◆ **DO THIS**
Write out every line of the material as it stands, apart from the pictures.

— START —

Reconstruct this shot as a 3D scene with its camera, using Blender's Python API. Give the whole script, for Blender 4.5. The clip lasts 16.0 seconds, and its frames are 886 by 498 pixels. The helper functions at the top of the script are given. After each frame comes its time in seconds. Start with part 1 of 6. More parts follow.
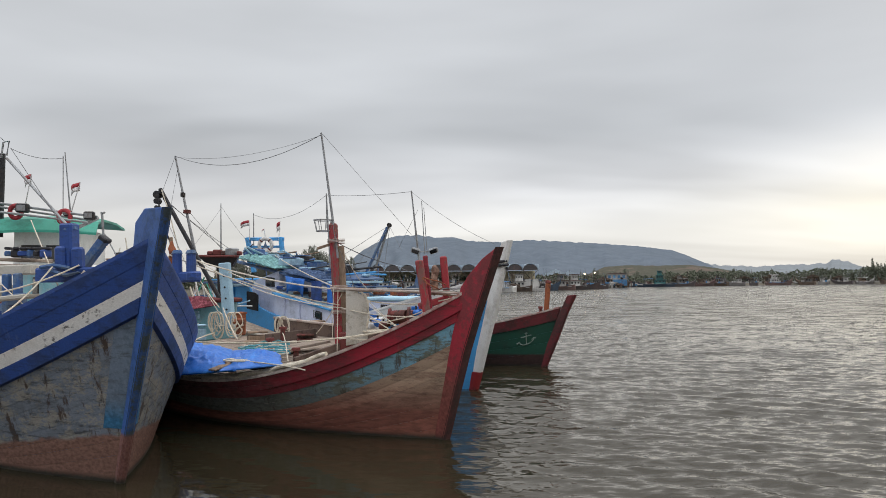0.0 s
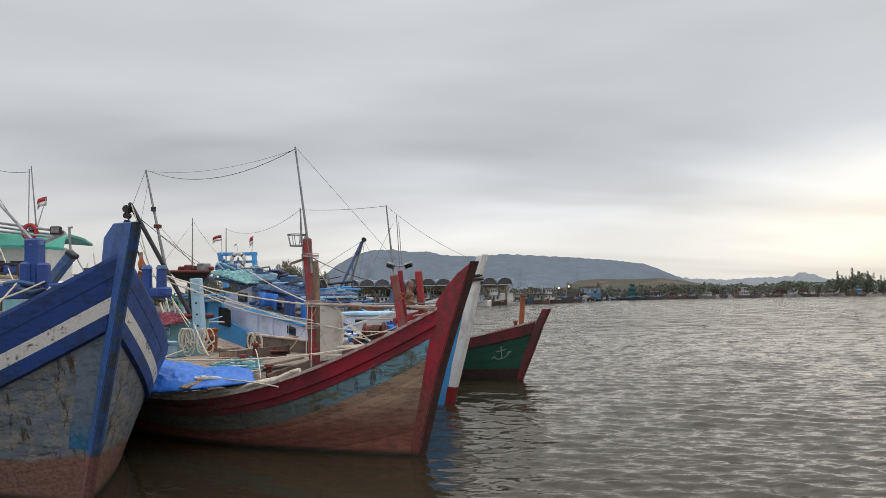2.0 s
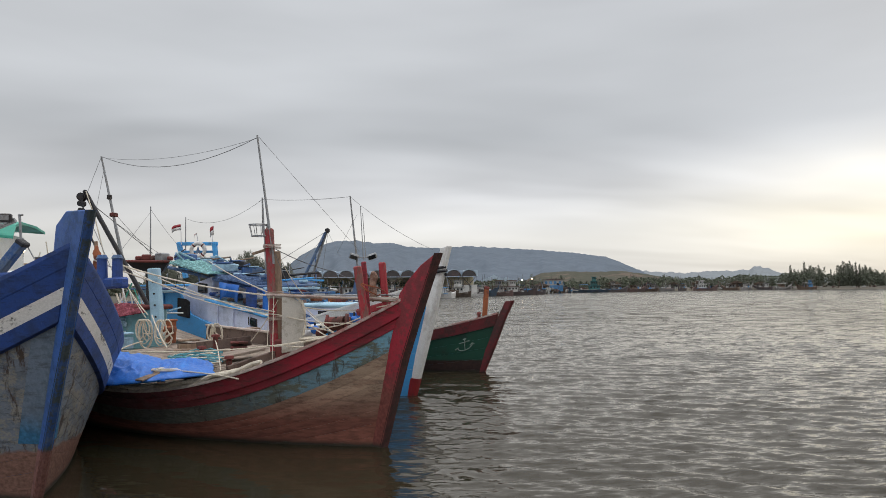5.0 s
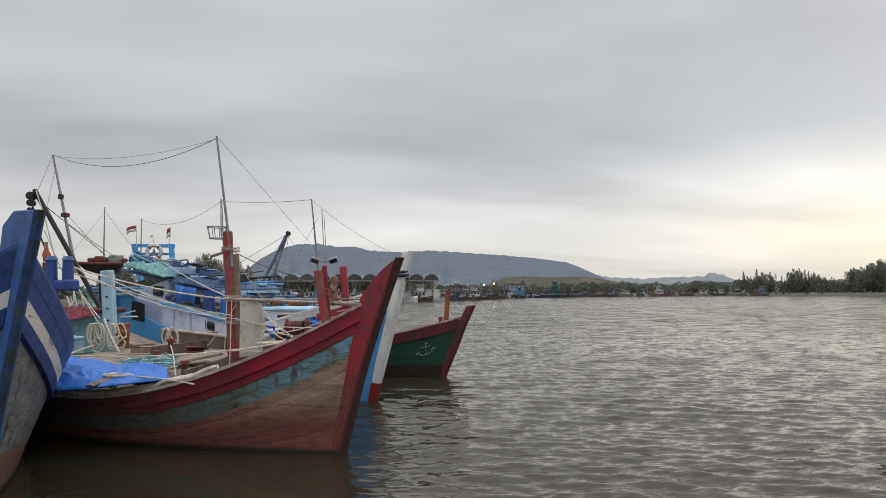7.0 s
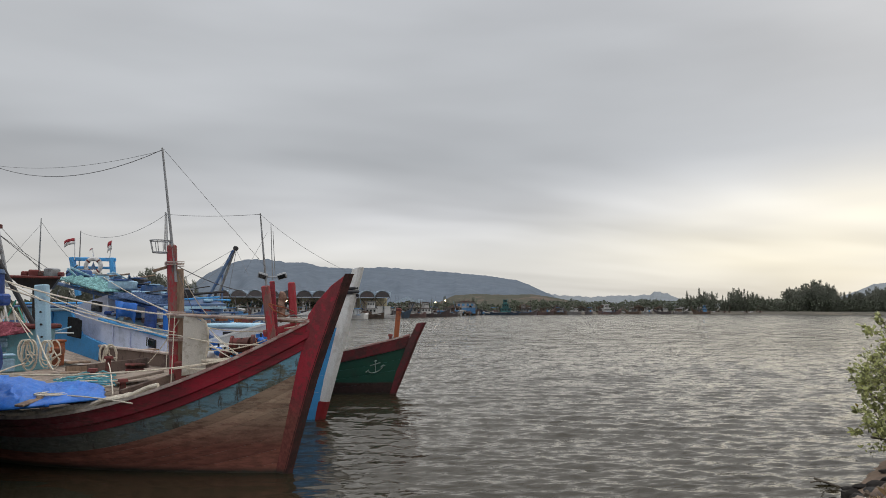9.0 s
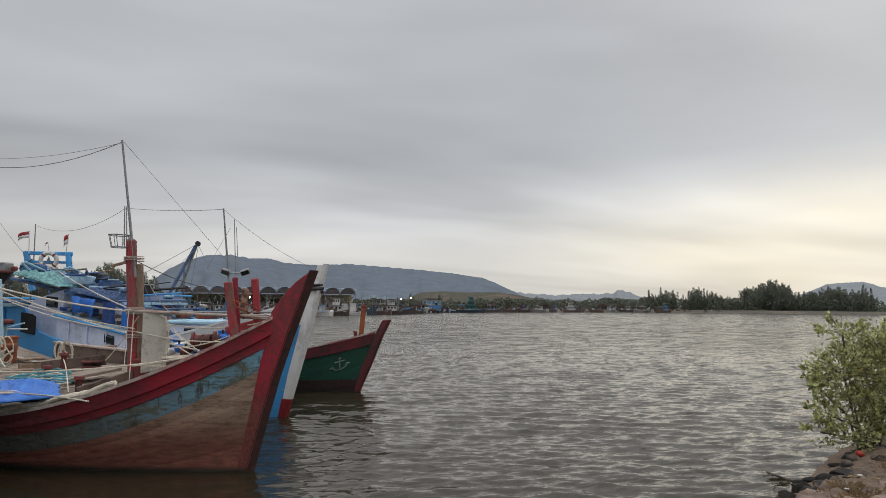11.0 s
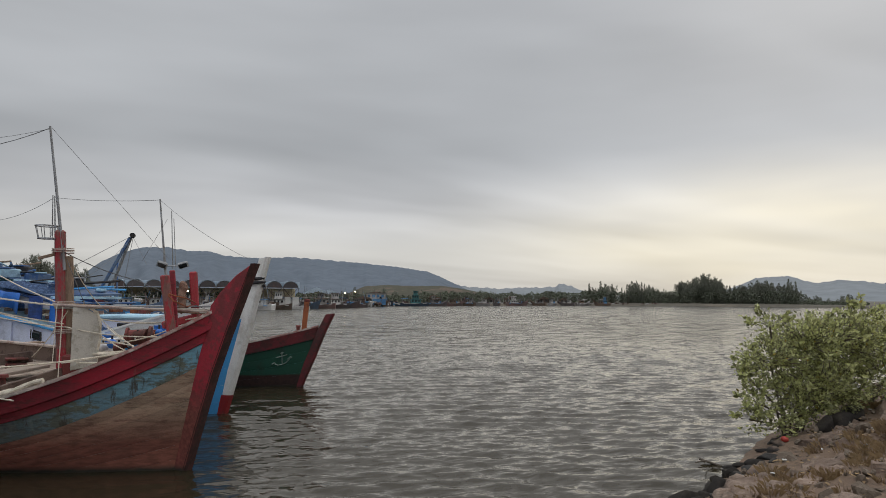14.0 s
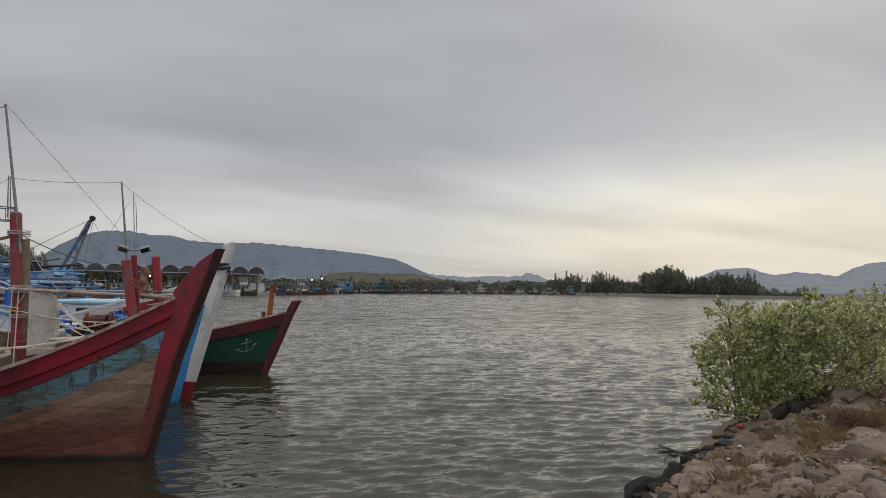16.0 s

— END —

◆ **ANSWER TO THIS EXERCISE**
Reconstruct this shot as a 3D scene with its camera, using Blender's Python API. Give the whole script, for Blender 4.5. The clip lasts 16.0 seconds, and its frames are 886 by 498 pixels. The helper functions at the top of the script are given. After each frame comes its time in seconds. Start with part 1 of 6. More parts follow.
0.0 s
2.0 s
5.0 s
7.0 s
9.0 s
11.0 s
14.0 s
16.0 s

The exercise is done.